ISL is a world-leader in the development and application of parametric reliability analysis methods which allow the explicit benefit of safety margins and redundancy to be assessed not only within a particular design but as a design variable that may be traded against system performance and life cycle cost. Not unlike these other system attributes, reliability may also be used as a point of comparison in making design selections. In some cases, the competing designs may include various levels of technology injection such that although one design may be shown as being more reliable, the realization of that reliability improvement may be dependent on the development of an underlying technology. In this case the developmental risk of that technology should be assessed as part of the overall design assessment and thus the term risk-based design.

Risk-Informed Decision Making

We wrote The NASA-Risk Informed Decision Making Handbook ! acrobat

Risk-informed decision making (RIDM) is the process of bringing risk into the decision-making environment to assure that the spectrum of possible outcomes associated with each decision alternative is understood at an appropriate level of consistency and specificity. The methods used to inform decisions varies as a function of the specific decision context, but in general RIDM involves the articulation of a top level goal (or goals) that an organization wishes to achieve; decomposition of that goal into domain-specific performance measures (PMs) that quantify specific sub-goals; analysis of each candidate decision alternative in terms of its PMs; consolidation of the PM results into an integrated statement of decision value; and effective communication of that value to the decision maker.

ISL is an industry leader in the application of RIDM techniques such as objectives hierarchies, influence diagrams, decision trees and multi-attribute utility functions.

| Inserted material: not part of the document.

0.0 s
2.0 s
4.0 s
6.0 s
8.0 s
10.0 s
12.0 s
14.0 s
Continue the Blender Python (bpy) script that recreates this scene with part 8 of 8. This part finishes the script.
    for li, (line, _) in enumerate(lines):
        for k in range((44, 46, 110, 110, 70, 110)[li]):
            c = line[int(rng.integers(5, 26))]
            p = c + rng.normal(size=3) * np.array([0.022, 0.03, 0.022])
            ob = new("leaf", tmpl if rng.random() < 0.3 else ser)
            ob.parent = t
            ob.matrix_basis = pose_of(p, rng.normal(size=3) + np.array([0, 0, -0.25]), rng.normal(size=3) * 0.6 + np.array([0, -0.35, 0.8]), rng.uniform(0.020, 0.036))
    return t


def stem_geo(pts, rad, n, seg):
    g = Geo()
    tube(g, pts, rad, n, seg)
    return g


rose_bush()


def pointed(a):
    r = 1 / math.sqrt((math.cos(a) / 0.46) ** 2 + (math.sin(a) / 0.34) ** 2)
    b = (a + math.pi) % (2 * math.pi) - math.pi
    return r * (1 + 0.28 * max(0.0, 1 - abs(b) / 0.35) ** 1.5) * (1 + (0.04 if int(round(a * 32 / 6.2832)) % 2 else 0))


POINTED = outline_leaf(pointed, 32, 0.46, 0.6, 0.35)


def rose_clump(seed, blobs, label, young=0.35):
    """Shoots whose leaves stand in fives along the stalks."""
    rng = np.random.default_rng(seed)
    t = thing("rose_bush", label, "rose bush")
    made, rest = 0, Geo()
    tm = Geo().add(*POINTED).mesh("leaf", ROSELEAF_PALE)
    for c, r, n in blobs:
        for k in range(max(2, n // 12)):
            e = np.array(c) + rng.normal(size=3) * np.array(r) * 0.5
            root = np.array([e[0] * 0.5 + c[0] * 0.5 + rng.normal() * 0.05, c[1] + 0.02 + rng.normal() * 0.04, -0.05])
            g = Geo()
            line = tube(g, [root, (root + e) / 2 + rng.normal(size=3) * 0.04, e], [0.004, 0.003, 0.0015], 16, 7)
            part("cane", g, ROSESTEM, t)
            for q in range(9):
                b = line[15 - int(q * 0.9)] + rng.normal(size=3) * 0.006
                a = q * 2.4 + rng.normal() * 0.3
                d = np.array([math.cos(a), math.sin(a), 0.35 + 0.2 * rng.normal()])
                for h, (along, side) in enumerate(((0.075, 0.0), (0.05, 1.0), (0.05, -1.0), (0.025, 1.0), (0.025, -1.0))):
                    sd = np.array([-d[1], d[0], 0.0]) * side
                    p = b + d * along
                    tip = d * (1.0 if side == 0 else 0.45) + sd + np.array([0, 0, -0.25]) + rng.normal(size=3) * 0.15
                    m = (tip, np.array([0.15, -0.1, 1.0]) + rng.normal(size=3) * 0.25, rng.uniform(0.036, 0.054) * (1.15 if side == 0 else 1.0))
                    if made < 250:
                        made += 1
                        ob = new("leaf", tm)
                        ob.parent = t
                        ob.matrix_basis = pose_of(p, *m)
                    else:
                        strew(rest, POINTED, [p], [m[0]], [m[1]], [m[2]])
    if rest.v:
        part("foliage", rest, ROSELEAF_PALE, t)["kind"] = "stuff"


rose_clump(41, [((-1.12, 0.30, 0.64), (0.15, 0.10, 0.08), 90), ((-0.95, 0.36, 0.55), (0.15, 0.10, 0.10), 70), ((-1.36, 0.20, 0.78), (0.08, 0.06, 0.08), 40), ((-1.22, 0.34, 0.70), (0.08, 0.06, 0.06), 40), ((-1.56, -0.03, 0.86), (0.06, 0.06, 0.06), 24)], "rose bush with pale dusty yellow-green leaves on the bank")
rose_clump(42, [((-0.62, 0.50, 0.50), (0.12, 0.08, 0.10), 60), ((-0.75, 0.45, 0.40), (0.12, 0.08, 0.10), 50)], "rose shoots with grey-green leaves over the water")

ISL provides its risk-informed decision making expertise to NASA, where it is helping to reshape existing risk management processes to include RIDM, improving NASA’s ability to achieve its ambitious objectives in a timely and affordable manner.

Accident Precursor Analysis

We wrote the NASA Accident Precursor Analysis Handbook !acrobat

In retrospect, major accidents are always found to be presaged by various indicators which were somehow undetected or misunderstood. For the complex high energy systems with which NASA works every day, such as rockets, a missed indication can quickly lead to a catastrophe of major proportions (for example, the Columbia Space Shuttle accident in 2003). For this reason ISL is working with NASA to develop methods that can be used to screen the slew of anomalous conditions that occur in its systems everyday, in an effort to effectively identify those that could portend a more serious condition that may, under the right circumstances, lead to catastrophic and deadly failures.

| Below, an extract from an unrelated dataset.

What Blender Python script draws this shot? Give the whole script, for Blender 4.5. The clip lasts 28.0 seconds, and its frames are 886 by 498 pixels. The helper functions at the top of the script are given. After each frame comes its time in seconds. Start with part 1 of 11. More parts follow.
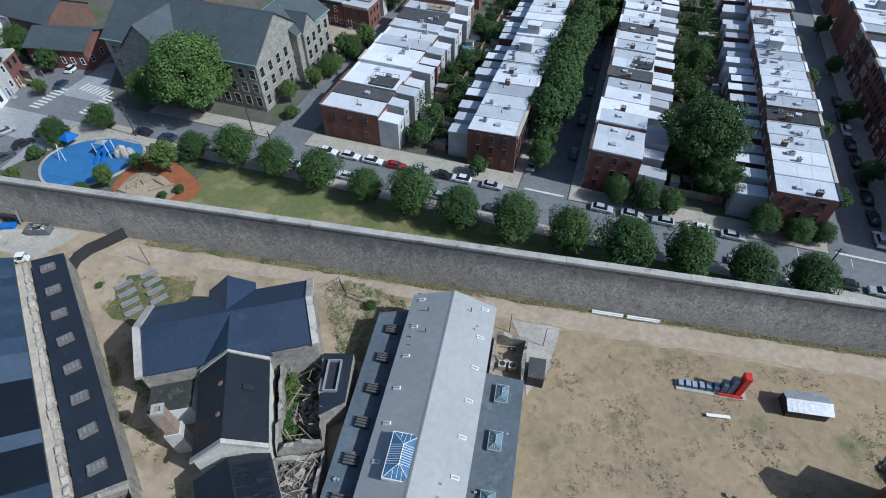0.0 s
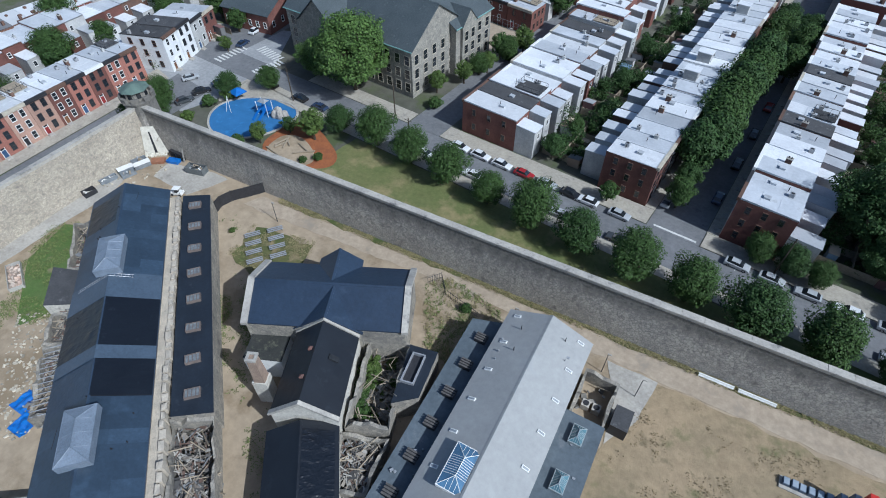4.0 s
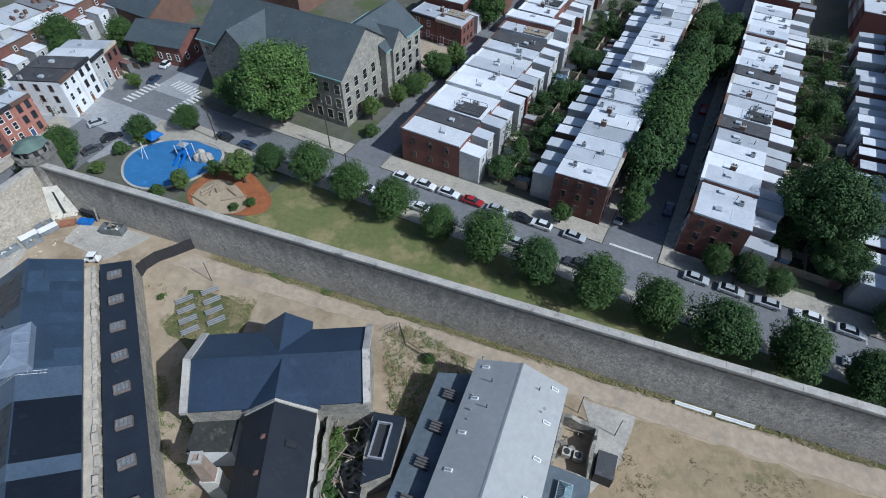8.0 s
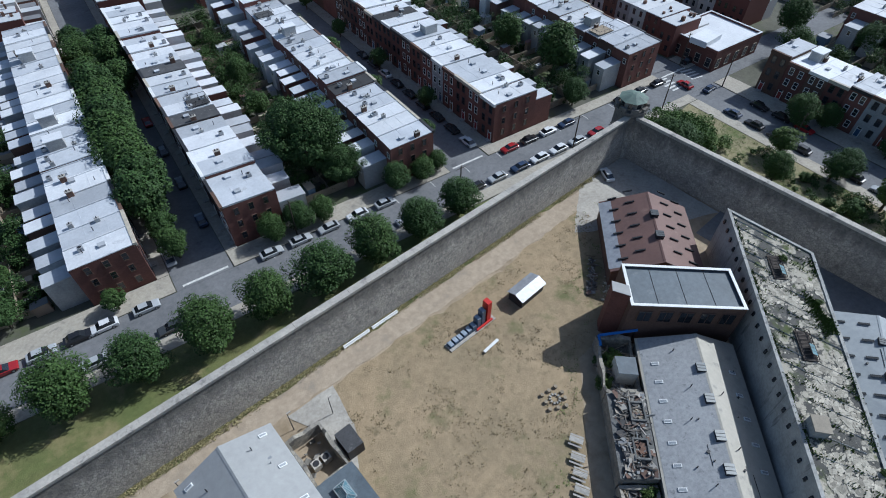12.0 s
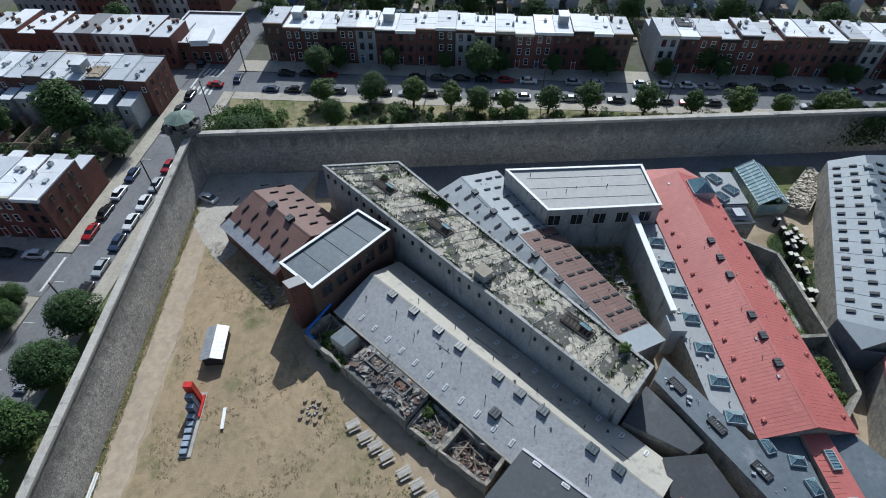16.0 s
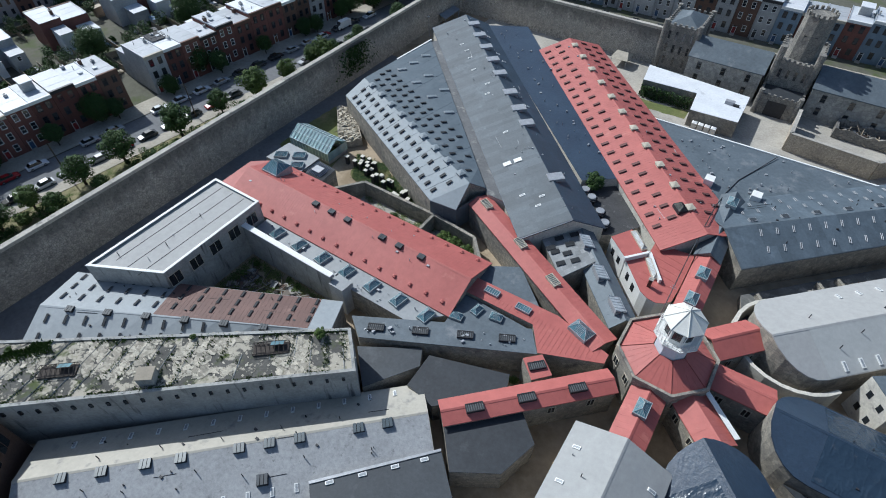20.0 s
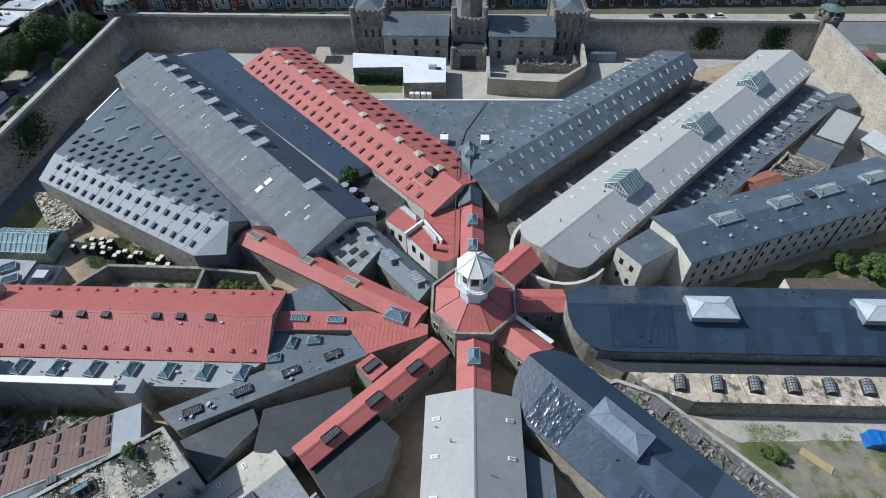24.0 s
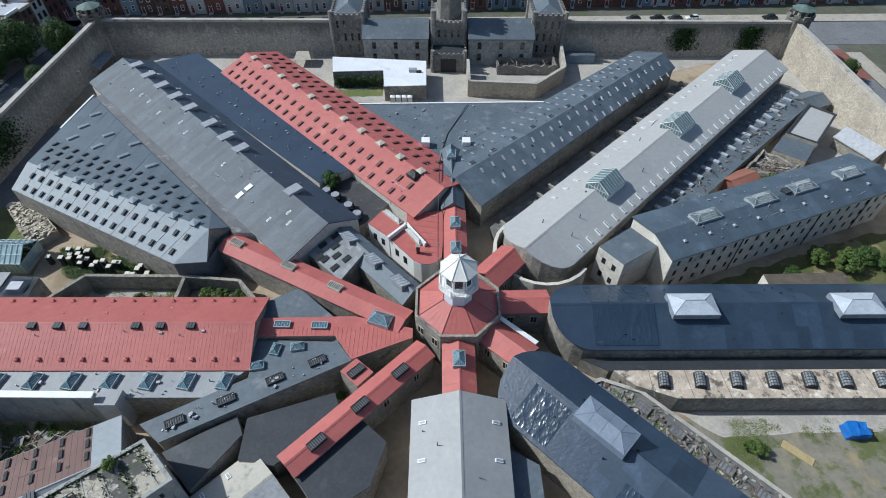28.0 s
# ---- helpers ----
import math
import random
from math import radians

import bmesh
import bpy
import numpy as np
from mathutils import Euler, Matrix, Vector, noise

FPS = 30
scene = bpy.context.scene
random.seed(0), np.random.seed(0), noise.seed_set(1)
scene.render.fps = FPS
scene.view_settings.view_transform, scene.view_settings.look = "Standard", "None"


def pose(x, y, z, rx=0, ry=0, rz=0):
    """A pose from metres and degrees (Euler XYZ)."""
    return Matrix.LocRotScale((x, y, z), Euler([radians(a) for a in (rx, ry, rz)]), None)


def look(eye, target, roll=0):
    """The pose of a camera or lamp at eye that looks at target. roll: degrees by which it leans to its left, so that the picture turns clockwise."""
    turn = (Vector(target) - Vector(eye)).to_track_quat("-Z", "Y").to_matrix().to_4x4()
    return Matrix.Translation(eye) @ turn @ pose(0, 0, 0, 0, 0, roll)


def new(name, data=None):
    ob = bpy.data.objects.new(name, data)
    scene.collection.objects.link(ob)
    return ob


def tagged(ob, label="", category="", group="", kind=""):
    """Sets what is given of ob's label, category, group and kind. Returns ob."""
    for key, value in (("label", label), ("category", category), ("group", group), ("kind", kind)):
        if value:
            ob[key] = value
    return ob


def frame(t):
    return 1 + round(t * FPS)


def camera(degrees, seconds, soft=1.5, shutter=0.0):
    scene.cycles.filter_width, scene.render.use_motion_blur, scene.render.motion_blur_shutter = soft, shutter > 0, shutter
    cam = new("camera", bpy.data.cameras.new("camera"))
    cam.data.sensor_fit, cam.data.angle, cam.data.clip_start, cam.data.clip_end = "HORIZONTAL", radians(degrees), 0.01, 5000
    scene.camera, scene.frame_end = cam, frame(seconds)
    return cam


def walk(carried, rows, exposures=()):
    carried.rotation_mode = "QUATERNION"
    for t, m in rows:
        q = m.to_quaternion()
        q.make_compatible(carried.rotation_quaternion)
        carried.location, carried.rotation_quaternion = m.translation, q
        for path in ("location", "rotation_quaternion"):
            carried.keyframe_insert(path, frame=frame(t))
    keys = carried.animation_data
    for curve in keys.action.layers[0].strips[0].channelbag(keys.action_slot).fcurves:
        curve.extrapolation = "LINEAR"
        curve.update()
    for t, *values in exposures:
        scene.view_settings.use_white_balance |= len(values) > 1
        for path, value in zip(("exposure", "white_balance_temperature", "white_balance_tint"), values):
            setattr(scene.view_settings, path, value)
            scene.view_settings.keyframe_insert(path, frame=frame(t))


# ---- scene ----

ISL has constructed an accident precursor process tailored to NASA’s needs and has also developed a software tool to guide and facilitate the process called the tool for Deliberative Anomaly Grading and Evaluation of Risk Significance (DAnGERS). A version of DAnGERS is currently being used in the implementation of the accident precursor analysis process within the Space Shuttle Program.

The methods are similar to those used by ISL in its support role to the NRC, so ISL is adopting the methods used by the NRC in evaluating nuclear plant safety and modifying them for application to NASA systems. In the future these methods could be applied to other discipline areas to identify leading indicators of situations as serious as a major power outage in a large city or as mundane as the need for routine car maintenance.